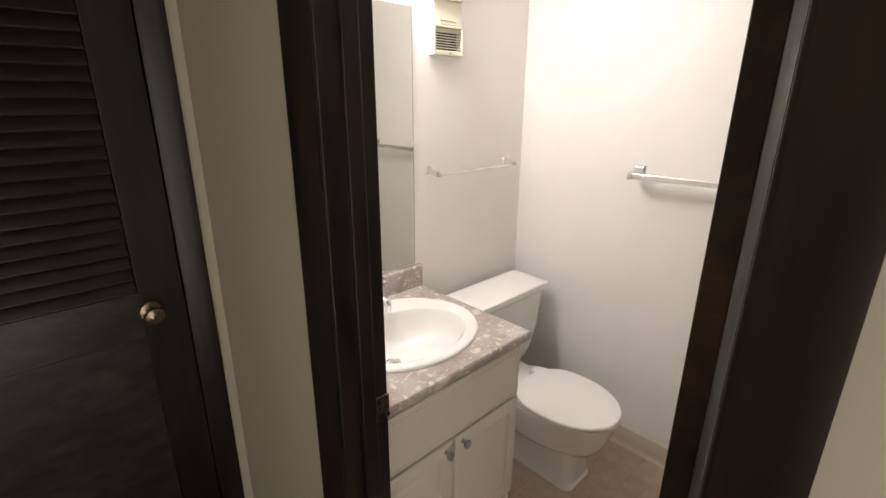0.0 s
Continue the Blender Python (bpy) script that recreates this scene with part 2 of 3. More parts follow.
def wall(name, bm, mat=WALL, label="smooth white painted plaster wall", category="wall"):
    return solo(name, bm, mat, label, category, "structure")


wall("wall_mirror", box(-0.12, 0, YD0 + 0.002, YB + 0.12, 0, ZC))
wall("wall_towel", box(0.0, 2.42, YB, YB + 0.12, 0, ZC))
bm = box(0.0, JL - 0.02, YD0 + 0.004, YD1, 0, ZC)
box(JR + 0.02, XS + 0.1, YD0 + 0.004, YD1, 0, ZC, 0, 2, bm)
box(JL - 0.02, JR + 0.02, YD0 + 0.004, YD1, DOORTOP + 0.02, ZC, 0, 2, bm)
wall("wall_door", bm)
# shower wall: pier, header, short end by the door wall
SO0, SO1, SOT = 0.685, 1.390, 2.258
bm = box(XS, 1.553, SO1, YB, 0, ZC, 0.003)
box(XS, 1.553, SO0 - 0.002, SO1 + 0.002, SOT, ZC, 0.003, 2, bm)
box(XS, 1.553, YD1, SO0, 0, ZC, 0.003, 2, bm)
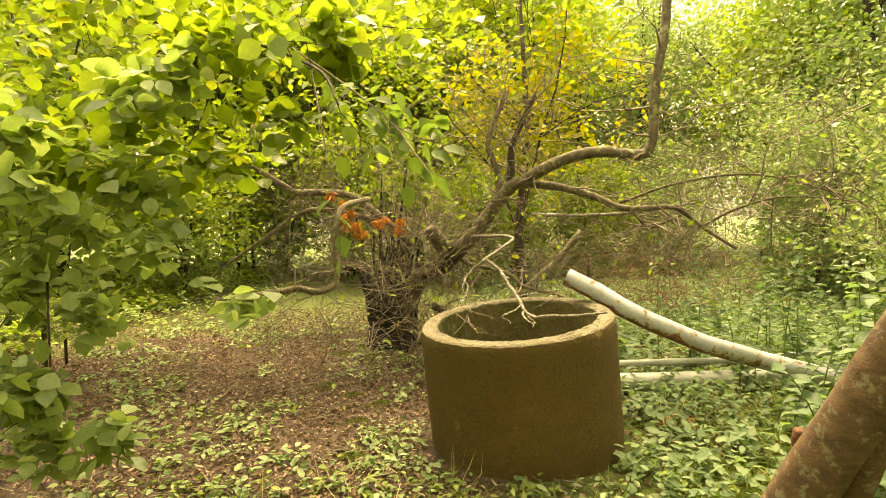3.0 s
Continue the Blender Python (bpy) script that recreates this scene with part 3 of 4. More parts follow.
def smooth(pts, n=4):
    """A smooth line through a few points."""
    p = [Vector(q) for q in pts]
    p = [p[0] * 2 - p[1]] + p + [p[-1] * 2 - p[-2]]
    res = []
    for i in range(1, len(p) - 2):
        for k in range(n):
            t = k / n
            a, b, c, d = p[i - 1], p[i], p[i + 1], p[i + 2]
            res.append(0.5 * ((2 * b) + (c - a) * t + (2 * a - 5 * b + 4 * c - d) * t * t + (3 * b - a - 3 * c + d) * t ** 3))
    res.append(p[-2])
    return res


def stick(pts, r0, r1, sides=8, n=4, knobs=0.12, seed=0):
    """A knobbly tapering branch along a smooth line."""
    rng = random.Random(seed)
    line = smooth(pts, n)
    m = len(line) - 1
    g = Geo()
    g.tube(line, [(r0 + (r1 - r0) * i / m) * (1 + rng.uniform(-knobs, knobs)) for i in range(m + 1)], sides, True, 0.05, rng)
    return g


def side_twigs(rng, pts, count, length, radius, depth=1, droop=0.1, kids=(2, 4)):
    """Thin twigs that leave a branch along its line; returns tubes and tips."""
    line = smooth(pts, 4)
    out, tips = [], []
    for _ in range(count):
        k = rng.randint(1, len(line) - 1)
        d = Vector((rng.gauss(0, 1), rng.gauss(0, 1), rng.gauss(0, 0.8)))
        grow(rng, line[k], d, length * rng.uniform(0.5, 1.2), radius * rng.uniform(0.6, 1.1), depth, out, tips, 0.45, kids, droop, 0.6)
    return out, tips


def leaves_on(rs, tips, per, size, shape, name, spread=0.05, droop=0.5):
    """Leaves at twig tips, hanging a little."""
    p = np.array([tuple(t[0]) for t in tips for _ in range(per)])
    d = np.array([tuple(t[1]) for t in tips for _ in range(per)])
    n = len(p)
    p = p + rs.normal(size=(n, 3)) * spread
    a = d + rs.normal(size=(n, 3)) * 0.7 + np.array((0, 0, -droop))
    return leaf_mesh(name, p, a, rs.normal(size=(n, 3)) * 0.5 + np.array((0, 0, 1)), rs.uniform(0.55, 1.15, n) * size, shape)


LEAF_LIME = leaf_material("leaf_lime", (0.07, 0.12, 0.03), (0.10, 0.165, 0.045), (0.15, 0.22, 0.07), (0.20, 0.12, 0.04), 0.5, 0.65)


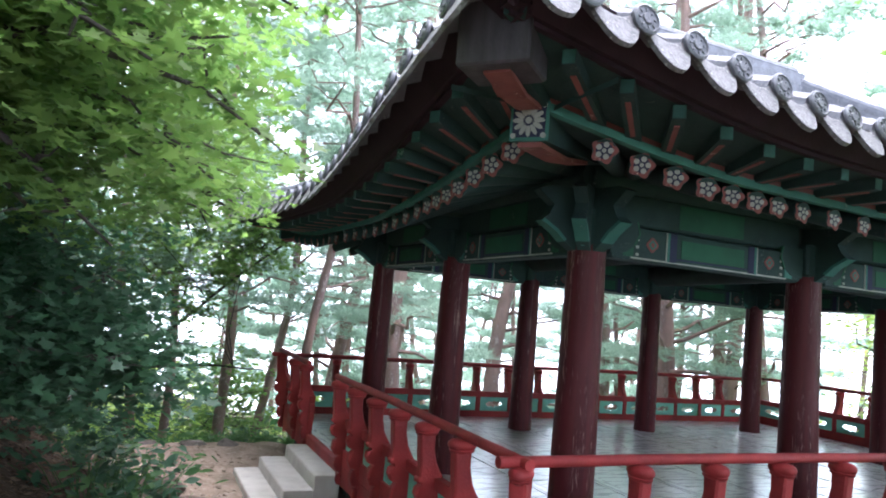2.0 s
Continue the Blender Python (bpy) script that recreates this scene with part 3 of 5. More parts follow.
        part("petals", petal_mesh, None, raf, "off-white petals", at=m)
    # flying rafters
    count = round((length + 2.8) / 0.37)
    for k in range(count + 1):
        a = -1.4 + (length + 2.8) * k / count
        o, z = flying_edge(a, length)
        a_in = a
        if a < 0.9:
            a_in = a + (0.9 - a) * 0.30
        elif a > length - 0.9:
            a_in = a - (a - length + 0.9) * 0.30
        oi, zi = rafter_edge(a_in, length)
        p1, p0 = at(a, o, z), at(a_in, oi - 0.08, zi + 0.17)
        d = (p0 - p1).normalized()
        e = d.cross(Vector((0, 0, 1))).normalized()
        u = e.cross(d)
        s = Shape()
        q = []
        for p, w, h in ((p1, 0.036, 0.04), (p1 + (p0 - p1) * 0.35, 0.042, 0.05), (p0, 0.046, 0.055)):
            q += [p - e * w - u * h, p + e * w - u * h, p + e * w + u * h * 0.9, p - e * w + u * h * 0.9]
        s.add(q, [(0, 1, 2, 3), (8, 11, 10, 9)] + [(r * 4 + i, r * 4 + 4 + i, r * 4 + 4 + (i + 1) % 4, r * 4 + (i + 1) % 4) for r in (0, 1) for i in range(4)])
        fr = part("flying_rafter", s, BEAM_GREEN, roof, "square green flying rafter")
        part("painted_end", Shape().add([p1 - d * 0.004 + e * sx * 0.033 + u * sy * 0.036 for sx, sy in ((-1, -1), (1, -1), (1, 1), (-1, 1))] + [p1 + d * 0.02 + e * sx * 0.033 + u * sy * 0.036 for sx, sy in ((-1, -1), (1, -1), (1, 1), (-1, 1))], [(0, 1, 2, 3), (0, 4, 5, 1), (1, 5, 6, 2), (2, 6, 7, 3), (3, 7, 4, 0)]), END_GREEN, fr, "blue-green painted end")
        lo = [p1 + (p0 - p1) * f - u * (0.0405 + 0.012 * f + 0.003) for f in (0.12, 0.95)]
        part("under_stripe", Shape().box((lo[0] + lo[1]) / 2, (0.03, (lo[1] - lo[0]).length, 0.006), Matrix((e, d, u)).transposed()), PINK, fr, "faded pink stripe under it")

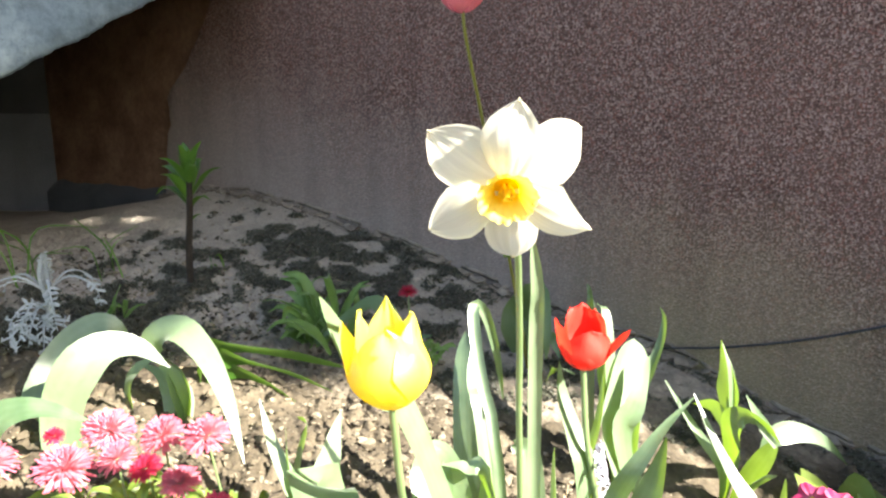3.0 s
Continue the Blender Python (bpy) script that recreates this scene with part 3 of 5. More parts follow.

================

■ WORK REQUIRED ■
Make an exact copy of the records shown above, without the pictures.

■ EXERCISE OUTPUT ■
0.0 s
Continue the Blender Python (bpy) script that recreates this scene with part 2 of 3. More parts follow.
def wall(name, bm, mat=WALL, label="smooth white painted plaster wall", category="wall"):
    return solo(name, bm, mat, label, category, "structure")


wall("wall_mirror", box(-0.12, 0, YD0 + 0.002, YB + 0.12, 0, ZC))
wall("wall_towel", box(0.0, 2.42, YB, YB + 0.12, 0, ZC))
bm = box(0.0, JL - 0.02, YD0 + 0.004, YD1, 0, ZC)
box(JR + 0.02, XS + 0.1, YD0 + 0.004, YD1, 0, ZC, 0, 2, bm)
box(JL - 0.02, JR + 0.02, YD0 + 0.004, YD1, DOORTOP + 0.02, ZC, 0, 2, bm)
wall("wall_door", bm)
# shower wall: pier, header, short end by the door wall
SO0, SO1, SOT = 0.685, 1.390, 2.258
bm = box(XS, 1.553, SO1, YB, 0, ZC, 0.003)
box(XS, 1.553, SO0 - 0.002, SO1 + 0.002, SOT, ZC, 0.003, 2, bm)
box(XS, 1.553, YD1, SO0, 0, ZC, 0.003, 2, bm)
3.0 s
Continue the Blender Python (bpy) script that recreates this scene with part 3 of 4. More parts follow.
def smooth(pts, n=4):
    """A smooth line through a few points."""
    p = [Vector(q) for q in pts]
    p = [p[0] * 2 - p[1]] + p + [p[-1] * 2 - p[-2]]
    res = []
    for i in range(1, len(p) - 2):
        for k in range(n):
            t = k / n
            a, b, c, d = p[i - 1], p[i], p[i + 1], p[i + 2]
            res.append(0.5 * ((2 * b) + (c - a) * t + (2 * a - 5 * b + 4 * c - d) * t * t + (3 * b - a - 3 * c + d) * t ** 3))
    res.append(p[-2])
    return res


def stick(pts, r0, r1, sides=8, n=4, knobs=0.12, seed=0):
    """A knobbly tapering branch along a smooth line."""
    rng = random.Random(seed)
    line = smooth(pts, n)
    m = len(line) - 1
    g = Geo()
    g.tube(line, [(r0 + (r1 - r0) * i / m) * (1 + rng.uniform(-knobs, knobs)) for i in range(m + 1)], sides, True, 0.05, rng)
    return g


def side_twigs(rng, pts, count, length, radius, depth=1, droop=0.1, kids=(2, 4)):
    """Thin twigs that leave a branch along its line; returns tubes and tips."""
    line = smooth(pts, 4)
    out, tips = [], []
    for _ in range(count):
        k = rng.randint(1, len(line) - 1)
        d = Vector((rng.gauss(0, 1), rng.gauss(0, 1), rng.gauss(0, 0.8)))
        grow(rng, line[k], d, length * rng.uniform(0.5, 1.2), radius * rng.uniform(0.6, 1.1), depth, out, tips, 0.45, kids, droop, 0.6)
    return out, tips


def leaves_on(rs, tips, per, size, shape, name, spread=0.05, droop=0.5):
    """Leaves at twig tips, hanging a little."""
    p = np.array([tuple(t[0]) for t in tips for _ in range(per)])
    d = np.array([tuple(t[1]) for t in tips for _ in range(per)])
    n = len(p)
    p = p + rs.normal(size=(n, 3)) * spread
    a = d + rs.normal(size=(n, 3)) * 0.7 + np.array((0, 0, -droop))
    return leaf_mesh(name, p, a, rs.normal(size=(n, 3)) * 0.5 + np.array((0, 0, 1)), rs.uniform(0.55, 1.15, n) * size, shape)


LEAF_LIME = leaf_material("leaf_lime", (0.07, 0.12, 0.03), (0.10, 0.165, 0.045), (0.15, 0.22, 0.07), (0.20, 0.12, 0.04), 0.5, 0.65)


2.0 s
Continue the Blender Python (bpy) script that recreates this scene with part 3 of 5. More parts follow.
        part("petals", petal_mesh, None, raf, "off-white petals", at=m)
    # flying rafters
    count = round((length + 2.8) / 0.37)
    for k in range(count + 1):
        a = -1.4 + (length + 2.8) * k / count
        o, z = flying_edge(a, length)
        a_in = a
        if a < 0.9:
            a_in = a + (0.9 - a) * 0.30
        elif a > length - 0.9:
            a_in = a - (a - length + 0.9) * 0.30
        oi, zi = rafter_edge(a_in, length)
        p1, p0 = at(a, o, z), at(a_in, oi - 0.08, zi + 0.17)
        d = (p0 - p1).normalized()
        e = d.cross(Vector((0, 0, 1))).normalized()
        u = e.cross(d)
        s = Shape()
        q = []
        for p, w, h in ((p1, 0.036, 0.04), (p1 + (p0 - p1) * 0.35, 0.042, 0.05), (p0, 0.046, 0.055)):
            q += [p - e * w - u * h, p + e * w - u * h, p + e * w + u * h * 0.9, p - e * w + u * h * 0.9]
        s.add(q, [(0, 1, 2, 3), (8, 11, 10, 9)] + [(r * 4 + i, r * 4 + 4 + i, r * 4 + 4 + (i + 1) % 4, r * 4 + (i + 1) % 4) for r in (0, 1) for i in range(4)])
        fr = part("flying_rafter", s, BEAM_GREEN, roof, "square green flying rafter")
        part("painted_end", Shape().add([p1 - d * 0.004 + e * sx * 0.033 + u * sy * 0.036 for sx, sy in ((-1, -1), (1, -1), (1, 1), (-1, 1))] + [p1 + d * 0.02 + e * sx * 0.033 + u * sy * 0.036 for sx, sy in ((-1, -1), (1, -1), (1, 1), (-1, 1))], [(0, 1, 2, 3), (0, 4, 5, 1), (1, 5, 6, 2), (2, 6, 7, 3), (3, 7, 4, 0)]), END_GREEN, fr, "blue-green painted end")
        lo = [p1 + (p0 - p1) * f - u * (0.0405 + 0.012 * f + 0.003) for f in (0.12, 0.95)]
        part("under_stripe", Shape().box((lo[0] + lo[1]) / 2, (0.03, (lo[1] - lo[0]).length, 0.006), Matrix((e, d, u)).transposed()), PINK, fr, "faded pink stripe under it")

3.0 s
Continue the Blender Python (bpy) script that recreates this scene with part 3 of 5. More parts follow.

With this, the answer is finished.